«La vita continua. Vogliamo che si sappia che non ci sentiamo minacciati. È quello che abbiamo fatto anche dopo l’assassinio di padre Hamel: affrontare la situazione con atteggiamento solido, non perdere la fiducia negli altri, avere prudenza ma non cedere all’angoscia, andare avanti senza paura con i cuori nella pace». A parlare è l’arcivescovo di Montpellier, monsignor Pierre-Marie Carré, che questa mattina presto si è immediatamente recato nella casa di riposo “les Chênes verts” a Montferrier-sur-Lez che si trova a dieci chilometri a nord di Montpellier. Nella struttura sono ospitati una sessantina di religiosi della congregazione dei “Missionari d’Africa”. Intorno alle 22 un uomo, che nella notte si è dato alla fuga, si è asserragliato all’interno della struttura ed ha ucciso una donna colpendola con tre colpi di coltello. Subito dopo dato l’allarme, sono immediatamente intervenute le forze dell’ordine all’interno della struttura.

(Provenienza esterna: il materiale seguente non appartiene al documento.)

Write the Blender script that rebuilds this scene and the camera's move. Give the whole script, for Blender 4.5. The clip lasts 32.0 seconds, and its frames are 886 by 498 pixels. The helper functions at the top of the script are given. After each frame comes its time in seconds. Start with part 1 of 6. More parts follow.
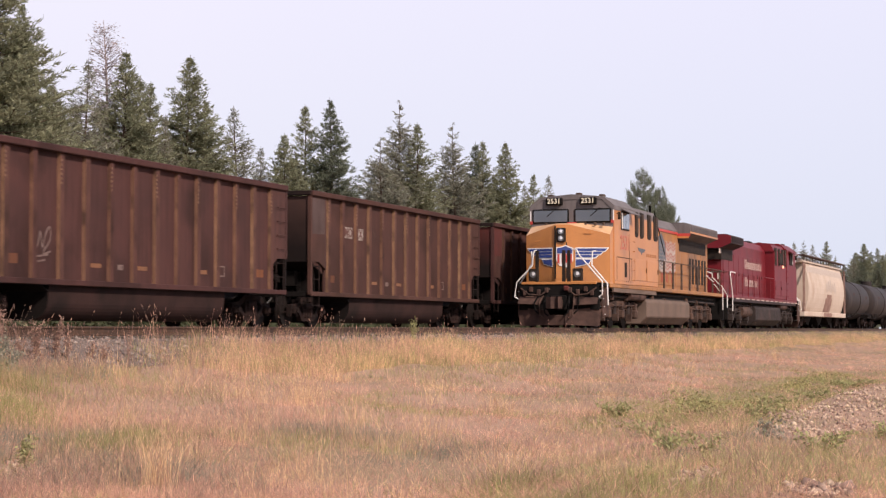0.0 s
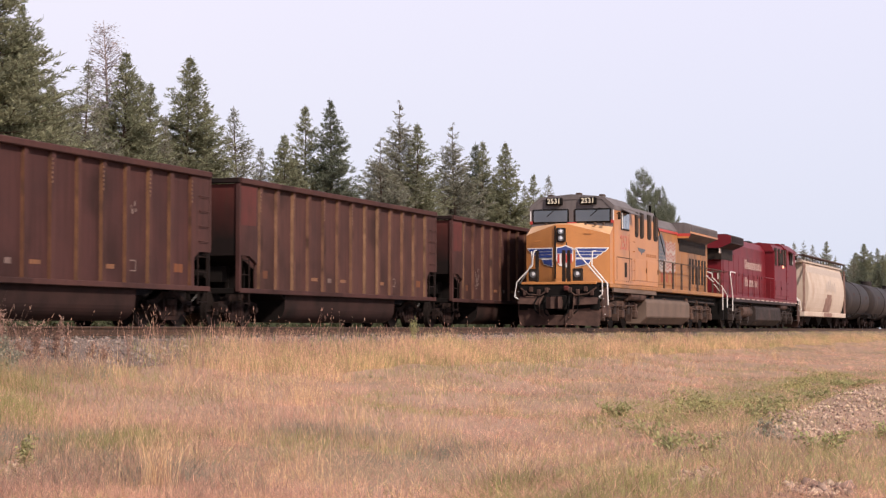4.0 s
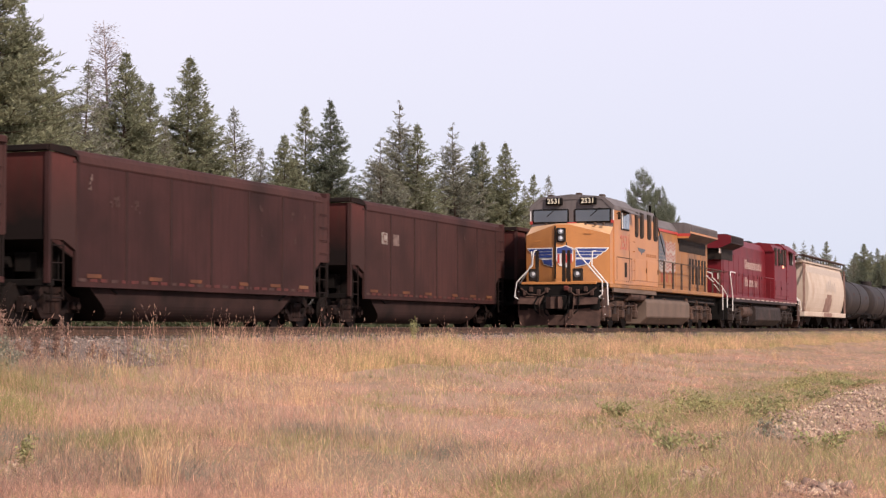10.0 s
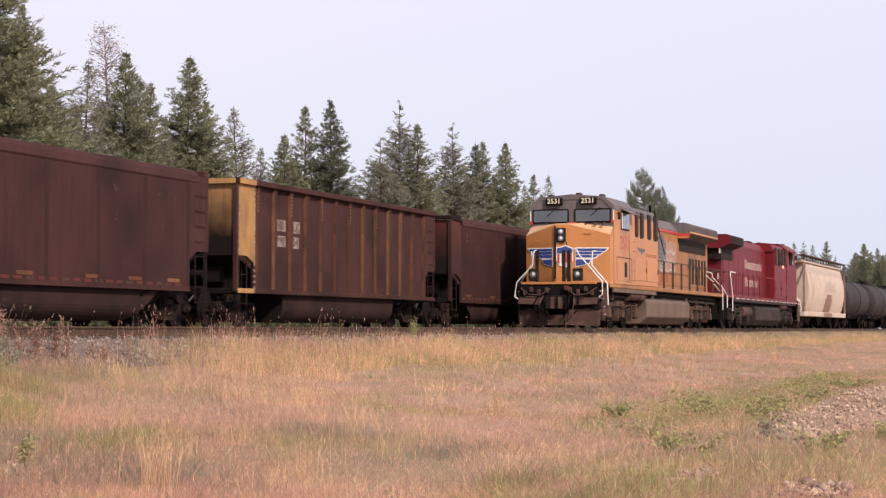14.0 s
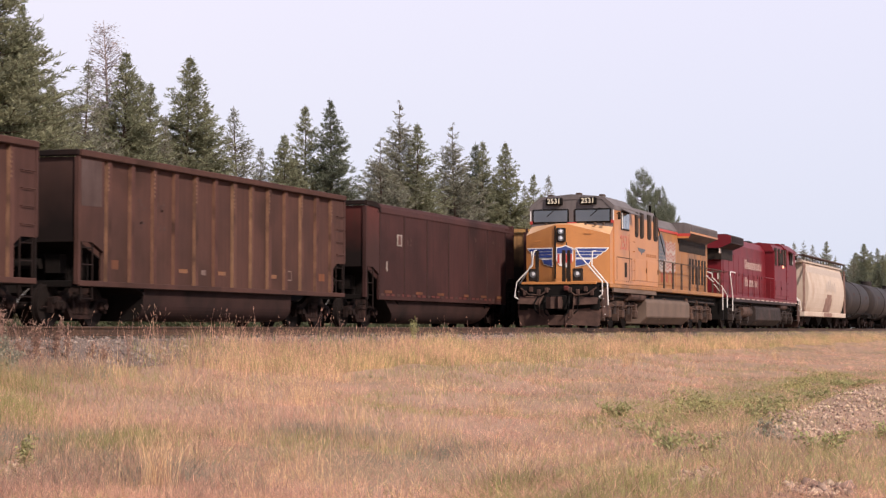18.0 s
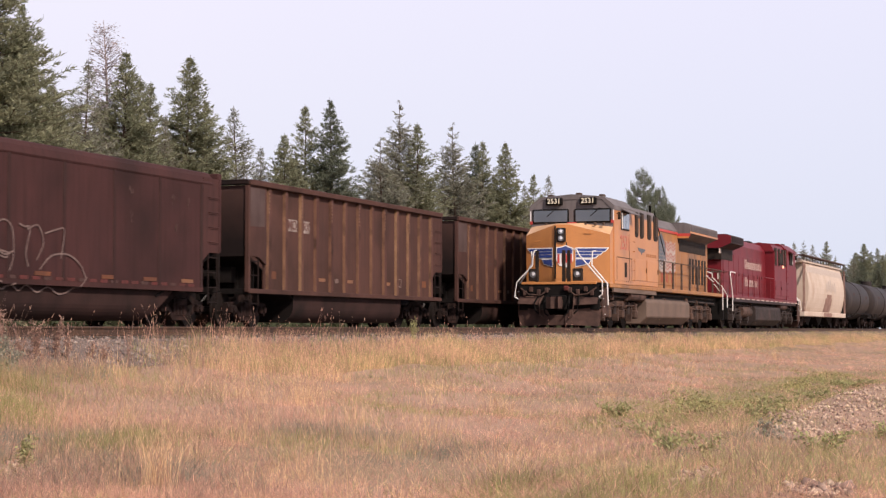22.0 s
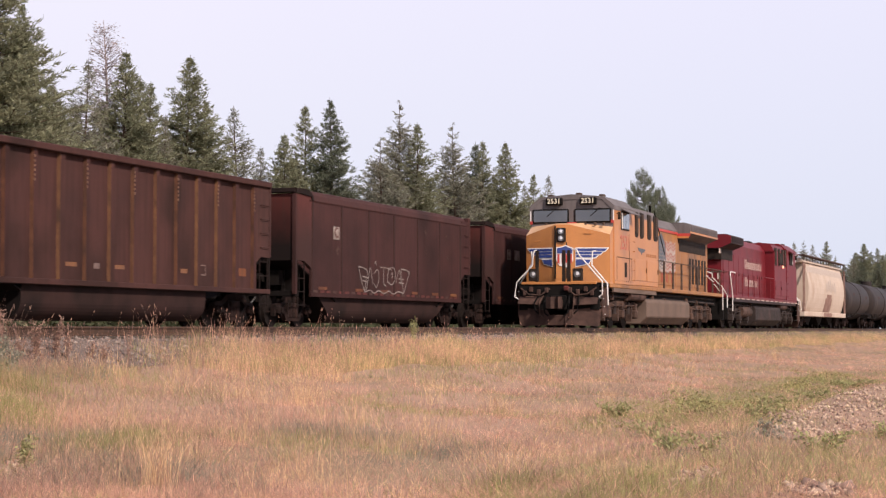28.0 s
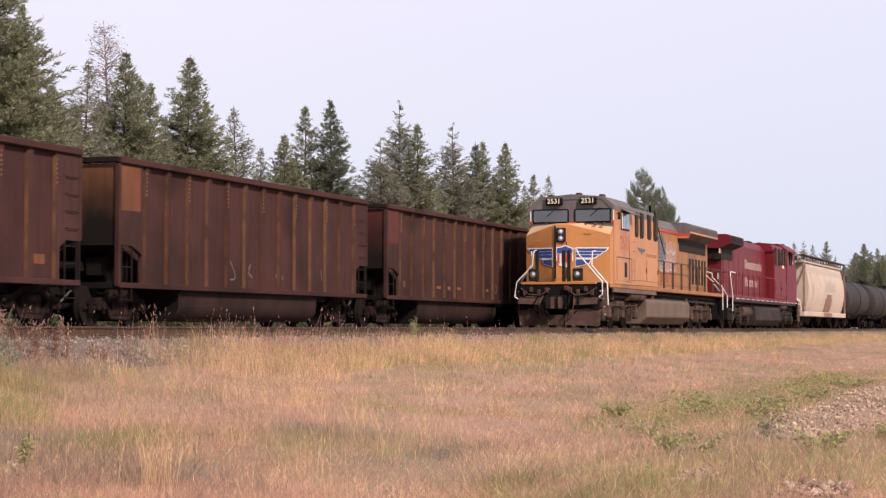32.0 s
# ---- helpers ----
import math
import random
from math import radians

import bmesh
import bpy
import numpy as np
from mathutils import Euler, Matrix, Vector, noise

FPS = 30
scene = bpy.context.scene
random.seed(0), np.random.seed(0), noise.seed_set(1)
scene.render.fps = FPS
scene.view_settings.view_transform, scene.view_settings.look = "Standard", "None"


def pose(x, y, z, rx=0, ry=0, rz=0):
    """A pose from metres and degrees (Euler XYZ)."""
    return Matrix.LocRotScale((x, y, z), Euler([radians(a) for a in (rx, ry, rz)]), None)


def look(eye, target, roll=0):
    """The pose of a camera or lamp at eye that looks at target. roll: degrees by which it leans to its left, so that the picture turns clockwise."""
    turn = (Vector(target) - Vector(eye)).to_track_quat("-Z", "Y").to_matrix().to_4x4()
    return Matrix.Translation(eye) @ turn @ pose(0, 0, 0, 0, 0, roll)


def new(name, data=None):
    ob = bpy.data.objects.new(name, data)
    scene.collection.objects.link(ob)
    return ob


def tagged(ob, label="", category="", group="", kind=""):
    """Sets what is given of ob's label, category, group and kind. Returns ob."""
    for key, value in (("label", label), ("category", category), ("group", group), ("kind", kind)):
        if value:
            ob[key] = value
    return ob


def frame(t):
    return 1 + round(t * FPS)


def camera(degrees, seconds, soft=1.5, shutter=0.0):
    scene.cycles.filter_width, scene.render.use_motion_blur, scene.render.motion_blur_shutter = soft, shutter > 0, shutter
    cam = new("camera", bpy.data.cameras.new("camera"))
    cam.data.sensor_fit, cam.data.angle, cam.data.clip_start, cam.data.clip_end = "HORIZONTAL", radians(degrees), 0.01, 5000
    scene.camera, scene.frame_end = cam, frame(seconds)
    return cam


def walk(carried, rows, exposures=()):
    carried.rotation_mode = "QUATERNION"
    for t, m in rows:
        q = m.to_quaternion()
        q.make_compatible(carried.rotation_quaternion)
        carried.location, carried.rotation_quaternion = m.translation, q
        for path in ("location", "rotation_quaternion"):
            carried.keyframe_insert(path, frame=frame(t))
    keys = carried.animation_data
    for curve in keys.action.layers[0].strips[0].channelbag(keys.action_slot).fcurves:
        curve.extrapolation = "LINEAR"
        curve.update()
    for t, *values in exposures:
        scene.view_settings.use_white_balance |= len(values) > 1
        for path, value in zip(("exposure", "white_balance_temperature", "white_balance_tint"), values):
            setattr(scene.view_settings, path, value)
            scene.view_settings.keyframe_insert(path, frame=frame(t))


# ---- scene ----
LENS = 27.2
cam = camera(LENS, 32.0, soft=1.3, shutter=0.4)
EYE = (0.0, 0.0, -0.05)
VIEW = pose(*EYE, 92.509, 0, 19.5)
walk(cam, [(0.0, VIEW), (32.0, VIEW)])
scene.view_settings.exposure = 0.15

# ---- light: hazy sun from the field side, pale smoky sky ----
SUN_EL, SUN_AZ = radians(36), radians(-34)
to_sun = Vector((math.cos(SUN_EL) * math.cos(SUN_AZ), math.cos(SUN_EL) * math.sin(SUN_AZ), math.sin(SUN_EL)))
world = bpy.data.worlds.new("hazy_sky")
scene.world = world
world.use_nodes = True
wn, wl = world.node_tree.nodes, world.node_tree.links
wn.clear()
sky = wn.new("ShaderNodeTexSky")
sky.sky_type, sky.sun_disc = "NISHITA", False
sky.sun_elevation, sky.sun_rotation = SUN_EL, math.atan2(to_sun.x, to_sun.y)
sky.dust_density, sky.air_density = 4.0, 1.2
sky_bg = wn.new("ShaderNodeBackground")
sky_bg.inputs["Strength"].default_value = 0.05
wl.new(sky.outputs[0], sky_bg.inputs["Color"])
haze_bg = wn.new("ShaderNodeBackground")
way = wn.new("ShaderNodeTexCoord")
parts_of_way = wn.new("ShaderNodeSeparateXYZ")
wl.new(way.outputs["Generated"], parts_of_way.inputs[0])
haze_ramp = wn.new("ShaderNodeValToRGB")        # bright milky horizon, dimmer overhead
haze_ramp.color_ramp.elements[0].position, haze_ramp.color_ramp.elements[0].color = 0.0, (0.80, 0.825, 0.945, 1)
haze_ramp.color_ramp.elements[1].position, haze_ramp.color_ramp.elements[1].color = 0.85, (0.36, 0.38, 0.50, 1)
mid = haze_ramp.color_ramp.elements.new(0.20)
mid.color = (0.925, 0.878, 1.03, 1)
wl.new(parts_of_way.outputs["Z"], haze_ramp.inputs[0])
far_end = wn.new("ShaderNodeMapRange")
far_end.inputs["From Min"].default_value, far_end.inputs["From Max"].default_value = 0.87, 1.0
wl.new(parts_of_way.outputs["Y"], far_end.inputs["Value"])
bluer = wn.new("ShaderNodeMix")
bluer.data_type, bluer.blend_type = "RGBA", "MULTIPLY"
tints = [s for s in bluer.inputs if s.type == "RGBA"]
tints[1].default_value = (0.93, 0.955, 0.985, 1)
wl.new(far_end.outputs["Result"], bluer.inputs["Factor"])
wl.new(haze_ramp.outputs[0], tints[0])
wl.new([o for o in bluer.outputs if o.type == "RGBA"][0], haze_bg.inputs["Color"])
haze_bg.inputs["Strength"].default_value = 1.0
haze_mix = wn.new("ShaderNodeMixShader")
haze_mix.inputs[0].default_value = 0.86
wl.new(sky_bg.outputs[0], haze_mix.inputs[1])
wl.new(haze_bg.outputs[0], haze_mix.inputs[2])
w_out = wn.new("ShaderNodeOutputWorld")
wl.new(haze_mix.outputs[0], w_out.inputs["Surface"])

sun_data = bpy.data.lights.new("sun", "SUN")
sun_data.energy, sun_data.angle, sun_data.color = 4.7, radians(5.0), (1.0, 0.84, 0.74)
sun = new("sun", sun_data)
sun.matrix_world = look(to_sun * 50, (0, 0, 0))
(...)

«Vengo dalla casa dove vivono i missionari e dove una donna è stata uccisa», racconta al telefono al Sir l’arcivescovo Carré: «Non si sa ancora la ragione dell’attacco, tutte le piste sono ancora aperte. Non si sa perché questa donna è stata uccisa. Ci hanno detto che non è per forza per motivi religiosi. Possono essere ragioni diverse». Nella struttura sono ospitati missionari molto anziani. «Li ho trovati sotto choc. Intanto perché conoscevano molto berne la persona che è stata uccisa. Era una donna che prestava servizio di cura nella casa, una donna che vedevano tutti i giorni, che amavano tantissimo. Non si sentono comunque minacciati in quanto missionari. Ciò che li ha colpiti moltissimo è stato soprattutto l’intervento delle forze armate che quando hanno saputo dell’attacco in corso, sono entrate nella casa, sapendo che l’uomo era o poteva essere ancora lì. Hanno quindi buttato giù porte e fatto irruzione. È stato proprio questo quello che li ha colpiti».

L’arcivescovo conferma che non è ancora chiara la matrice dell’irruzione e dell’assassinio della donna. «Il direttore della casa mi ha detto che nessuno parlava arabo e che non hanno avuto l’impressione di una minaccia jihadista. Stiamo attendendo che si trovi l’assassino. Solo allora si potranno capire molte cose». Monsignor Carrè non parla mai di “paura”. «C’è inquietudine per quello che abbiamo vissuto ma il nostro atteggiamento sarà sempre lo stesso: si può essere inquieti, dobbiamo essere prudenti ma non ci sentiamo minacciati in quanto cattolici. Anche i padri ospitati nella casa di riposo li ho trovati così: sotto choc ma in un atteggiamento di grande dignità».